Fighting accounted for eight per cent of concussions this year, up from two per cent last year.
“Everyone is talking about it now,” said Langdon, “including the media and all the most devastating hits and brutal fights are watched by thousands on YouTube.”
Langdon says no one thinks about getting a concussion before a game.
“I never though of getting one in a fight,” he said. “I always thought defence first before I went on offence.
“You’re not trying to kill somebody … you’re just trying to survive. You don’t lead with your face against Tony Twist, I can tell you that,” Langdon said with a laugh, referring to one of the NHL’s better fighters during his days in the pros.
“You can watch every hockey game played in a season on TV these days,” said Langdon, “so nothing controversial goes unnoticed.
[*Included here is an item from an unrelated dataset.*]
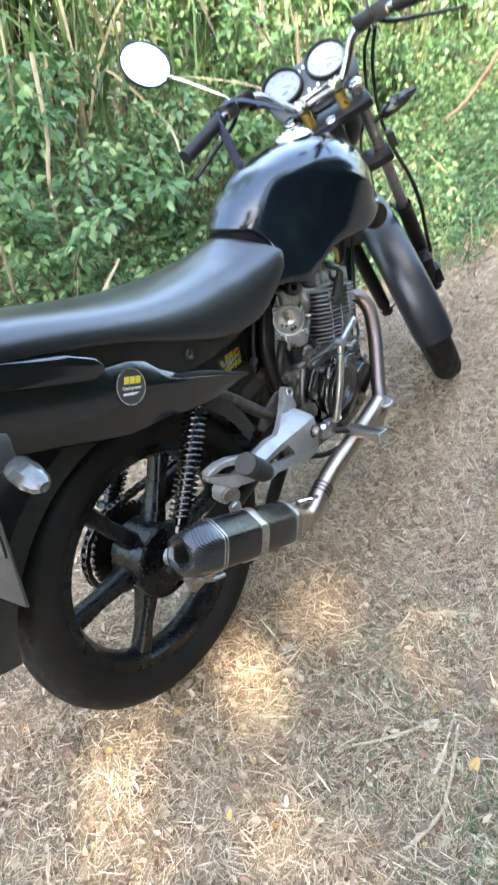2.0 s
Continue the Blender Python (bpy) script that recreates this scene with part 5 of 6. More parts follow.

“I thought the (Zedno) Chara hit on Pacioretty was a two-minute interference penalty. It was just bad luck. Anywhere else on the ice and it’s no big deal.”
Faulkner, who had only 15 penalty minutes in his 101 NHL games, agrees and adds that he doesn’t think it should have even been a penalty.
“I don’t think there was anything dirty about that play,” said Faulkner.
Langdon said it wouldn’t bother him to play in today’s NHL despite the increase in concussions.
“It’s a hard, fast game and you are taking a risk every time you play, but I’m taking the same risk playing Newfoundland senior hockey,” said Langdon, who skates with Deer Lake Red Wings of the West Coast Senior Hockey League.
Faulkner said it wouldn’t bother him to play in today’s NHL despite the numerous concussions, before adding a caveat: “At five-foot-eight, I’d have to be twice as fast as I was, I tell ya that.”
He said if he had the same ability he had in the 1960s, he’d also make sure of was in top condition.
Faulkner said players in his era used training camp to get in shape, and that wouldn’t work today.
“I played soccer in the summer, so I was lucky in that way. I came to camp in better condition than most.”
Ironically enough, bigger, faster, stronger, better-conditioned athletes could be part of the problem on the smaller NHL ice surface where big bodies collide.